Source: The Sangai Express / PTI
Raipur, April 06 2010:
In the bloodiest attack on security forces, Naxals today trapped and gunned down 75 personnel during a joint "Operation Green Hunt" offensive against the ultras in the thick forests of Mukrana in Dantewada district of Chhattisgarh, one of the strongholds of the Maoists.
The incident took place between 6 am and 7 am when nearly 100 personnel comprising CRPF and State police were returning after opening a road for the troops to begin an operation against the Naxals.
While 74 of those killed were CRPF personnel, including a deputy and an Assistant Commandant, one was a Head Constable of the district police.
Dantewada Superintendent of Police Amresh Mishra said the Naxals first blew up a vehicle carrying the CRPF personnel near Chintalnar-Tarmetla village in the district.
Immediately after the blast, the CRPF personnel and a few police personnel tried to take cover when they came under heavy fire from hundreds of Naxals, well entrenched on the adjacent hillock.
The CRPF team had been camping in the interiors of Tarmetla jungles for the last three days as part of a combing operation and area domination exercise, Mishra said.
The attack shook the Centre and Prime Minister Manmohan Singh called Home Minister P Chidambaram over telephone to make an assessment of the situation.
Both of them expressed shock over the attack and grief over the loss of lives.
The National Security Council met under the chairmanship of the Prime Minister and is understood to have discussed the deadliest Maoist strike.
Chidambaram, some of his Cabinet colleagues and the three service chiefs attended the meeting.
While the Prime Minister called it a "horrific" incident, Chidambaram said it showed the brutality and savagery of the Maoists.
Rattled by the "very high" casualty, Chidambaram said something must have gone "drastically wrong" in the joint operation as the personnel seemed to have walked into a trap.
Bodies of the 75 personnel have been recovered from the site of the attack suspected to have been carried out by about 1000 Naxals, Inspector General RK Vij said.
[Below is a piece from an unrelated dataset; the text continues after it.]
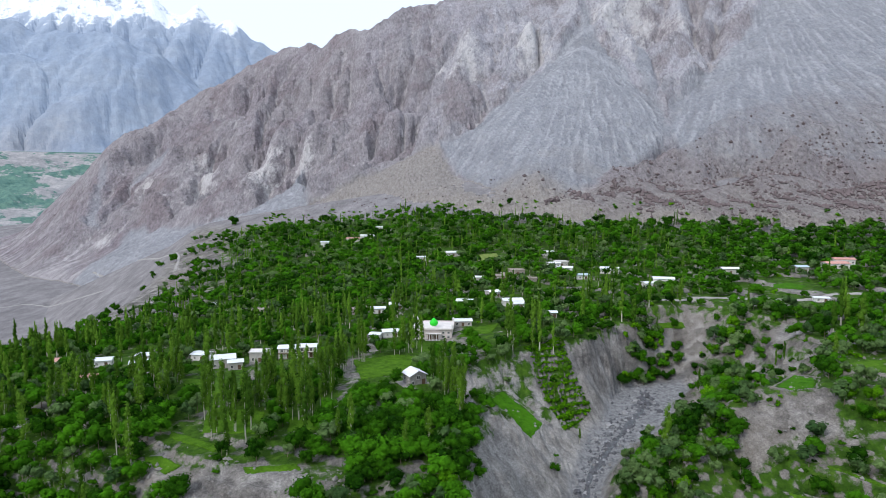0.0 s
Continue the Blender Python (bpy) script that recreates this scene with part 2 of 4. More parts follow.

The Naxals had planted IEDs which blew up an anti-mine vehicle killing the lone occupant, the driver.
This was followed by heavy exchange of fire between the remaining CRPF personnel and the Maoists.
Seven of the injured CRPF men have been evacuated for treatment from the forest area, he said.
Among the dead were CRPF Deputy Commandant Saryawan Singh and Assistant Commandant BL Meena.
They were both from Rajasthan, a CRPF spokesman said in New Delhi.
The injured para-military force personnel have been identified as Head Constable Raj Bahadur and Constables B Malakar, Baljit, Ramesh, Aditya, Pramod and Arvind, he said.
CRPF Director General Vikram Srivastava, who rushed from the national Capital to the scene, said, "The CRPF men were in the forests for operational duty when the Naxals attacked.
It is very tragic and sad." State Chief Minister Raman Singh called a meeting of top officials for discuss the strategy in the aftermath of dastardly attack.
"This incident showed the real face of Naxalites," he said.
Union Home Ministry sources said it is suspected that certain information could have planted that drew the contingent of the CRPF, which is a well-trained force, into the ambush.
"There was no intelligence inputs.
But the troops were made to believe that they were going in for a raid in a non-descript area which was a naxal training camp," they said, adding the forces would need to improvise as lessons have been learnt.
CRPF Special Director General Vijay Raman, who is also the Commander of the Anti-Naxal Task Force, is on way to the forest area.
Additional reinforcements have already been sent and search operations are on in the area.
Helicopters were pressed into service to evacuate the injured and bring back the bodies, Chhattisgarh Director General of Police Viswa Ranjan said.
The operation to rescue injured jawans was over and the bodies were being airlifted.
The attack comes two days after Maoists triggered a land mine blast in Orissa's Koraput district, killing 11 security personnel of the elite anti-Naxal Special Operations Group.
On February 15, 24 personnel of Eastern Frontier Rifles were killed in a Maoist attack on their camp in West Bengal's West Midnapore district.
In earlier major attacks, Naxalites killed 38 greyhound commandos of the Andhra Pradesh Police in a reservoir in June 2008 in Orissa while 16 policemen were killed in jungles of Gadchiroli in Maharashtra in last June.